Well, I was shocked again recently, and relived that rage momentarily when I read the New York Times January 14, 2009 headline, “Report Calls Online Threats to Children Overblown.” The lead in the story by Brad Stone was “The Internet may not be such a dangerous place for children after all.” The story continued that the task force created “to look into the problem of sexual solicitation of children online has concluded that there really is not a significant problem.”
Not dangerous?! Not a significant problem? Without the Internet, how else could have that father easily offered his son for sale?
The news story went on to say that a report of a group called Internet Safety Technical Task Force issues a “278-page report [which] was the result of a year of meetings between dozens of academics, experts in childhood safety and executives of 30 companies, including Yahoo, AOL, MySpace and Facebook.”
Hmmm, exactly where did you think representatives of ISPs, social-networks and other businesses who make profit from Internet filth and carnage would come out on this issue?
Maybe we should save a bundle of cash and time and skip Senate investigations by following this model and asking the banks if they were responsible for the sub-prime mortgage. Of course we will need “dozens of academics” to sprinkle “academic holy water” on the report. We all know how right THEY are.

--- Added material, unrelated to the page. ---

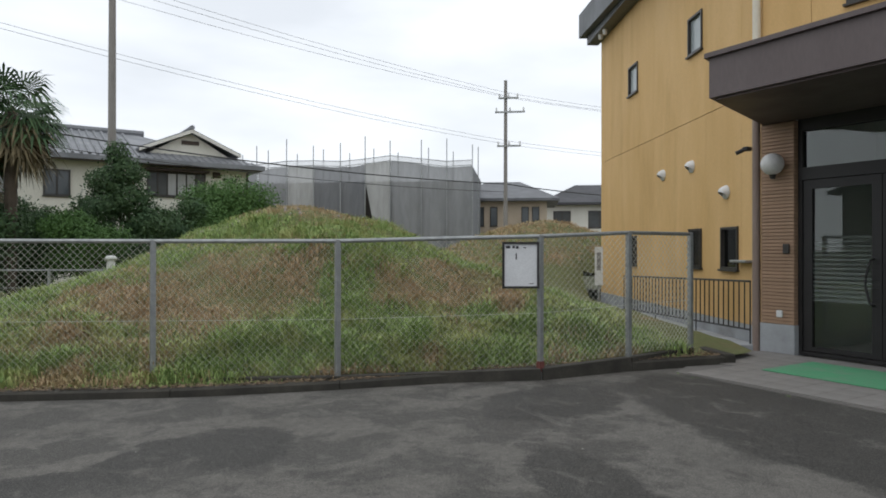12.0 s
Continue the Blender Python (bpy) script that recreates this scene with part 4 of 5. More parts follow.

The task force was created by 49 state attorneys general. One of those attorneys general, Greenwich resident, Richard Blumenthal, criticized the report. He opened his official statement on the report by saying “This report is a step forward in the fight to better protect children from predators and inappropriate content on social networking sites.”
But in the next breath he states, “The report unfortunately downplays the threat of predators — in relying on research that is outdated or inadequate — and it fails to provide specific plans to implement technology in improving social networking safety.
“Law enforcement officials know the reality: children are solicited every day on line. All too often, they fall prey. MySpace alone has identified and removed more than 50,000 profiles of convicted, registered sex offenders. For every one of them, there may be countless using false names and ages.
“Technology companies and social networking sites must do more — and do it now. Blaming the victim is appalling and outrageous.”
Bravo, A.G. Blumenthal! At least someone in authority is watching out for our children. It is certainly not the U.S. Supreme Court who refused to overturn a lower court ruling banning implementation of the Child Online Protection Act.